→ **GIVEN EXERCISE**:
Every entry should be repeated exactly. Omit the pictures.

[Stored items from a collection]
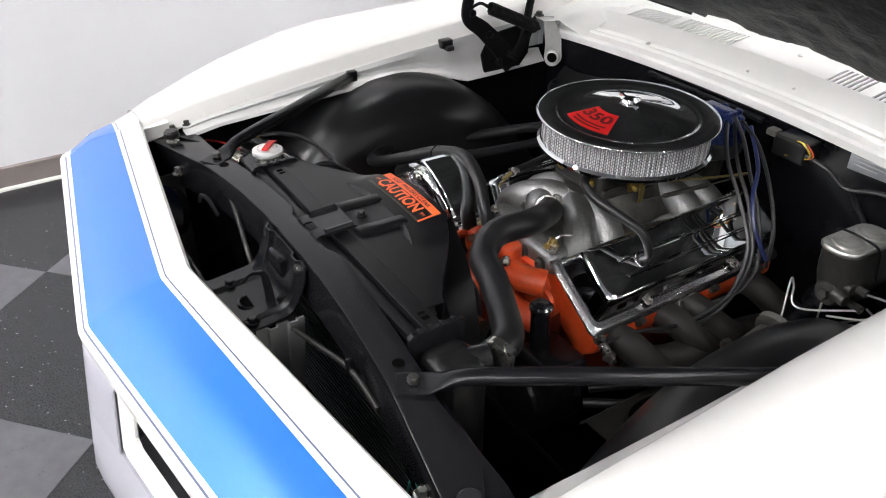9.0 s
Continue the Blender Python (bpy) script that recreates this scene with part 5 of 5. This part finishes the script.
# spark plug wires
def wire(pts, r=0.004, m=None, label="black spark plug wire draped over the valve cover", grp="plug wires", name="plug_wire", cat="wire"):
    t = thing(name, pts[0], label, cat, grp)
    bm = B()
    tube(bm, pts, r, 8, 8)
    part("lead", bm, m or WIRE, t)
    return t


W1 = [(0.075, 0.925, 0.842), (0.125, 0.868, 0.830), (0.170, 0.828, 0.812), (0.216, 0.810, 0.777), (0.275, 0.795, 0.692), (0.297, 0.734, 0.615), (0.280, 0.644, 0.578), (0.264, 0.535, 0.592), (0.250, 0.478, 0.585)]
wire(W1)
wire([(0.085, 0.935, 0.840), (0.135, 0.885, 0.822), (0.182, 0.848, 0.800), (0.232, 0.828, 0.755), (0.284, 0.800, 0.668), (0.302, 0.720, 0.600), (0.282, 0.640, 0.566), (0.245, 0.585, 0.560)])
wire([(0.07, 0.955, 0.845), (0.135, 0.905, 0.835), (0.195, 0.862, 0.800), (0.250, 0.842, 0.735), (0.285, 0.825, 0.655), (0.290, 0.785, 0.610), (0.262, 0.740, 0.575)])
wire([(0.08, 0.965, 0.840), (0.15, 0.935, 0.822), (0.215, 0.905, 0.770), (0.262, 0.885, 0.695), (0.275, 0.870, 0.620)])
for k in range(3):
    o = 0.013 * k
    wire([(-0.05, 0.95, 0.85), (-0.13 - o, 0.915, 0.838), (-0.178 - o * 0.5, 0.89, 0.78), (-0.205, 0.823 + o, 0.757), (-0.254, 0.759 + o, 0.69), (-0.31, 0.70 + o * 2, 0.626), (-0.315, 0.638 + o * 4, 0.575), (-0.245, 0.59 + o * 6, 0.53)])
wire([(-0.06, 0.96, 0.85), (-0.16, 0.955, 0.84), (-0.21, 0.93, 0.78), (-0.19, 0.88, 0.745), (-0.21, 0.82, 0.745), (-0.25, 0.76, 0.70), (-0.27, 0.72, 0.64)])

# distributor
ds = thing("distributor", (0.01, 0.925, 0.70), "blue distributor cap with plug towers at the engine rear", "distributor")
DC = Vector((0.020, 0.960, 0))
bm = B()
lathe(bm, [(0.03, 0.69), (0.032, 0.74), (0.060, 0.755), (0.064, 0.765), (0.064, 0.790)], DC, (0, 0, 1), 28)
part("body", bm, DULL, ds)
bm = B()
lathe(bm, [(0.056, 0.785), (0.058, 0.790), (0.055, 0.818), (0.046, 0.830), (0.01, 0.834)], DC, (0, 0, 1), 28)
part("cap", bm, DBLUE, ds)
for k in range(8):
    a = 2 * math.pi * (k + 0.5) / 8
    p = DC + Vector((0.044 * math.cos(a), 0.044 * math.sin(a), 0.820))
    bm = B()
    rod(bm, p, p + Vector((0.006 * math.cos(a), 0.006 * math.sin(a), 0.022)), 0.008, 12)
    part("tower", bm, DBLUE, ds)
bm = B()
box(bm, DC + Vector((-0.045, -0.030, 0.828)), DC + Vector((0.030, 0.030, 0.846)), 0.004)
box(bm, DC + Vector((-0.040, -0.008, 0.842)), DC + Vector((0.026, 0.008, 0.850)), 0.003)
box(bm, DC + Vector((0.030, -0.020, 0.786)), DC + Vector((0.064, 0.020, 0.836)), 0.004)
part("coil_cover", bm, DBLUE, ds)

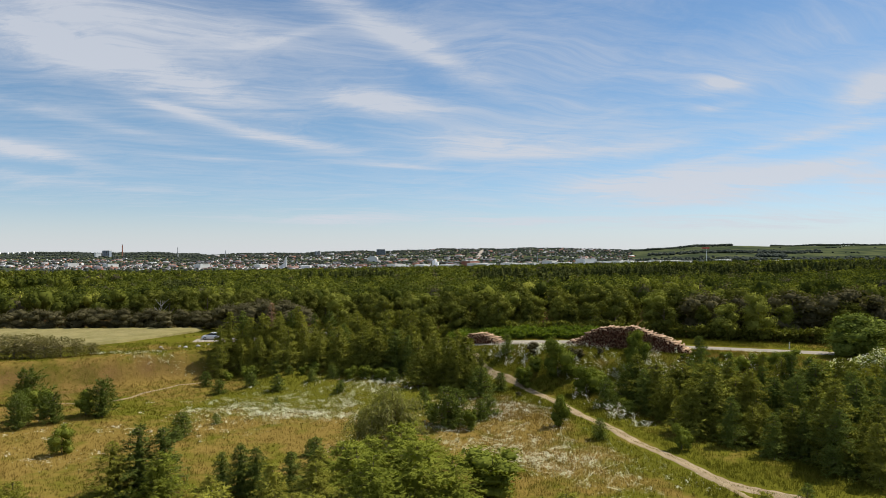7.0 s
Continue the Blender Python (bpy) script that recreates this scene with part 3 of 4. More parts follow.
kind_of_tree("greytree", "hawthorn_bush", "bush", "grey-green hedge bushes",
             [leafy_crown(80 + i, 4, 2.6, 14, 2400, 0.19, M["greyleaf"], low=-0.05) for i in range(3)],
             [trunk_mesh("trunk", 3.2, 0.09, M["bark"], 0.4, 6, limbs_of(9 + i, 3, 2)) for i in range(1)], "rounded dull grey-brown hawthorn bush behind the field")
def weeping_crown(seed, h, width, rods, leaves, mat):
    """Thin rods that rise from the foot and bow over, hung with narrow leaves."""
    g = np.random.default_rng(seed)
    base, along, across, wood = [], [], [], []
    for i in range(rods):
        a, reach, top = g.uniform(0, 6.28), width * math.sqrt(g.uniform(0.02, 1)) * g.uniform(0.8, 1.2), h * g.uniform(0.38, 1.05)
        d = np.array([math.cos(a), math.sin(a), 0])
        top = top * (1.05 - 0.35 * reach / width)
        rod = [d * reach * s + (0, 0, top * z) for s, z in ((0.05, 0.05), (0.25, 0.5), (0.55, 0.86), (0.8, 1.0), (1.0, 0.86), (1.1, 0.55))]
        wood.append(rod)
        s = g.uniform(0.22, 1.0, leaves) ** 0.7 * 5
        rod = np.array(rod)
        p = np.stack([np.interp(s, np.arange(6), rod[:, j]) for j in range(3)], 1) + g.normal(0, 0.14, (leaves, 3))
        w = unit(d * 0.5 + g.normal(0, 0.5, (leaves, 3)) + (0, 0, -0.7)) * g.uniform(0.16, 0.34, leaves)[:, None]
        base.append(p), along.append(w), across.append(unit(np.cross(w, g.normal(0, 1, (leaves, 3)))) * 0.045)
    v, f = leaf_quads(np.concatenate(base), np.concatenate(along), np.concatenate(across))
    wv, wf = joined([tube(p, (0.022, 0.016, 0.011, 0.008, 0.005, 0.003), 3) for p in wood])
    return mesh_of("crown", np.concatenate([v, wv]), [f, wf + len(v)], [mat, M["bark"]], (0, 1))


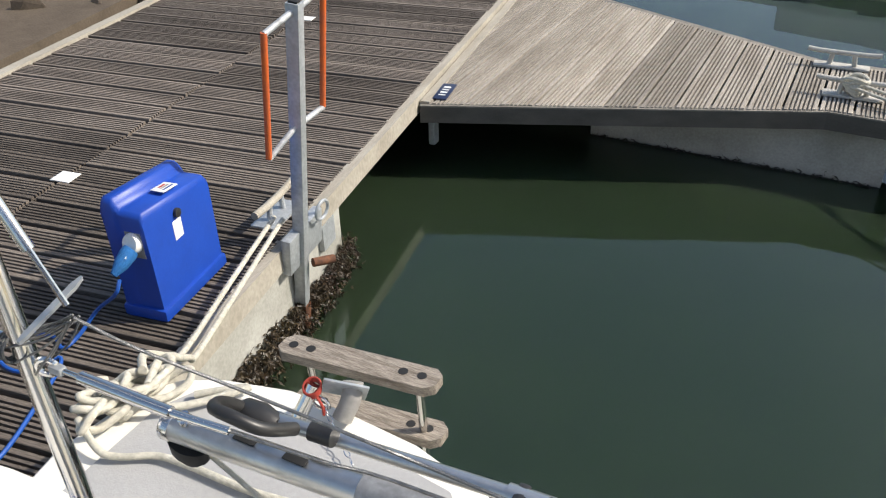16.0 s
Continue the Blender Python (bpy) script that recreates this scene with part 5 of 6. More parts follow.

→ **PROBLEM SOLUTION**:
9.0 s
Continue the Blender Python (bpy) script that recreates this scene with part 5 of 5. This part finishes the script.
# spark plug wires
def wire(pts, r=0.004, m=None, label="black spark plug wire draped over the valve cover", grp="plug wires", name="plug_wire", cat="wire"):
    t = thing(name, pts[0], label, cat, grp)
    bm = B()
    tube(bm, pts, r, 8, 8)
    part("lead", bm, m or WIRE, t)
    return t


W1 = [(0.075, 0.925, 0.842), (0.125, 0.868, 0.830), (0.170, 0.828, 0.812), (0.216, 0.810, 0.777), (0.275, 0.795, 0.692), (0.297, 0.734, 0.615), (0.280, 0.644, 0.578), (0.264, 0.535, 0.592), (0.250, 0.478, 0.585)]
wire(W1)
wire([(0.085, 0.935, 0.840), (0.135, 0.885, 0.822), (0.182, 0.848, 0.800), (0.232, 0.828, 0.755), (0.284, 0.800, 0.668), (0.302, 0.720, 0.600), (0.282, 0.640, 0.566), (0.245, 0.585, 0.560)])
wire([(0.07, 0.955, 0.845), (0.135, 0.905, 0.835), (0.195, 0.862, 0.800), (0.250, 0.842, 0.735), (0.285, 0.825, 0.655), (0.290, 0.785, 0.610), (0.262, 0.740, 0.575)])
wire([(0.08, 0.965, 0.840), (0.15, 0.935, 0.822), (0.215, 0.905, 0.770), (0.262, 0.885, 0.695), (0.275, 0.870, 0.620)])
for k in range(3):
    o = 0.013 * k
    wire([(-0.05, 0.95, 0.85), (-0.13 - o, 0.915, 0.838), (-0.178 - o * 0.5, 0.89, 0.78), (-0.205, 0.823 + o, 0.757), (-0.254, 0.759 + o, 0.69), (-0.31, 0.70 + o * 2, 0.626), (-0.315, 0.638 + o * 4, 0.575), (-0.245, 0.59 + o * 6, 0.53)])
wire([(-0.06, 0.96, 0.85), (-0.16, 0.955, 0.84), (-0.21, 0.93, 0.78), (-0.19, 0.88, 0.745), (-0.21, 0.82, 0.745), (-0.25, 0.76, 0.70), (-0.27, 0.72, 0.64)])

# distributor
ds = thing("distributor", (0.01, 0.925, 0.70), "blue distributor cap with plug towers at the engine rear", "distributor")
DC = Vector((0.020, 0.960, 0))
bm = B()
lathe(bm, [(0.03, 0.69), (0.032, 0.74), (0.060, 0.755), (0.064, 0.765), (0.064, 0.790)], DC, (0, 0, 1), 28)
part("body", bm, DULL, ds)
bm = B()
lathe(bm, [(0.056, 0.785), (0.058, 0.790), (0.055, 0.818), (0.046, 0.830), (0.01, 0.834)], DC, (0, 0, 1), 28)
part("cap", bm, DBLUE, ds)
for k in range(8):
    a = 2 * math.pi * (k + 0.5) / 8
    p = DC + Vector((0.044 * math.cos(a), 0.044 * math.sin(a), 0.820))
    bm = B()
    rod(bm, p, p + Vector((0.006 * math.cos(a), 0.006 * math.sin(a), 0.022)), 0.008, 12)
    part("tower", bm, DBLUE, ds)
bm = B()
box(bm, DC + Vector((-0.045, -0.030, 0.828)), DC + Vector((0.030, 0.030, 0.846)), 0.004)
box(bm, DC + Vector((-0.040, -0.008, 0.842)), DC + Vector((0.026, 0.008, 0.850)), 0.003)
box(bm, DC + Vector((0.030, -0.020, 0.786)), DC + Vector((0.064, 0.020, 0.836)), 0.004)
part("coil_cover", bm, DBLUE, ds)

7.0 s
Continue the Blender Python (bpy) script that recreates this scene with part 3 of 4. More parts follow.
kind_of_tree("greytree", "hawthorn_bush", "bush", "grey-green hedge bushes",
             [leafy_crown(80 + i, 4, 2.6, 14, 2400, 0.19, M["greyleaf"], low=-0.05) for i in range(3)],
             [trunk_mesh("trunk", 3.2, 0.09, M["bark"], 0.4, 6, limbs_of(9 + i, 3, 2)) for i in range(1)], "rounded dull grey-brown hawthorn bush behind the field")
def weeping_crown(seed, h, width, rods, leaves, mat):
    """Thin rods that rise from the foot and bow over, hung with narrow leaves."""
    g = np.random.default_rng(seed)
    base, along, across, wood = [], [], [], []
    for i in range(rods):
        a, reach, top = g.uniform(0, 6.28), width * math.sqrt(g.uniform(0.02, 1)) * g.uniform(0.8, 1.2), h * g.uniform(0.38, 1.05)
        d = np.array([math.cos(a), math.sin(a), 0])
        top = top * (1.05 - 0.35 * reach / width)
        rod = [d * reach * s + (0, 0, top * z) for s, z in ((0.05, 0.05), (0.25, 0.5), (0.55, 0.86), (0.8, 1.0), (1.0, 0.86), (1.1, 0.55))]
        wood.append(rod)
        s = g.uniform(0.22, 1.0, leaves) ** 0.7 * 5
        rod = np.array(rod)
        p = np.stack([np.interp(s, np.arange(6), rod[:, j]) for j in range(3)], 1) + g.normal(0, 0.14, (leaves, 3))
        w = unit(d * 0.5 + g.normal(0, 0.5, (leaves, 3)) + (0, 0, -0.7)) * g.uniform(0.16, 0.34, leaves)[:, None]
        base.append(p), along.append(w), across.append(unit(np.cross(w, g.normal(0, 1, (leaves, 3)))) * 0.045)
    v, f = leaf_quads(np.concatenate(base), np.concatenate(along), np.concatenate(across))
    wv, wf = joined([tube(p, (0.022, 0.016, 0.011, 0.008, 0.005, 0.003), 3) for p in wood])
    return mesh_of("crown", np.concatenate([v, wv]), [f, wf + len(v)], [mat, M["bark"]], (0, 1))


16.0 s
Continue the Blender Python (bpy) script that recreates this scene with part 5 of 6. More parts follow.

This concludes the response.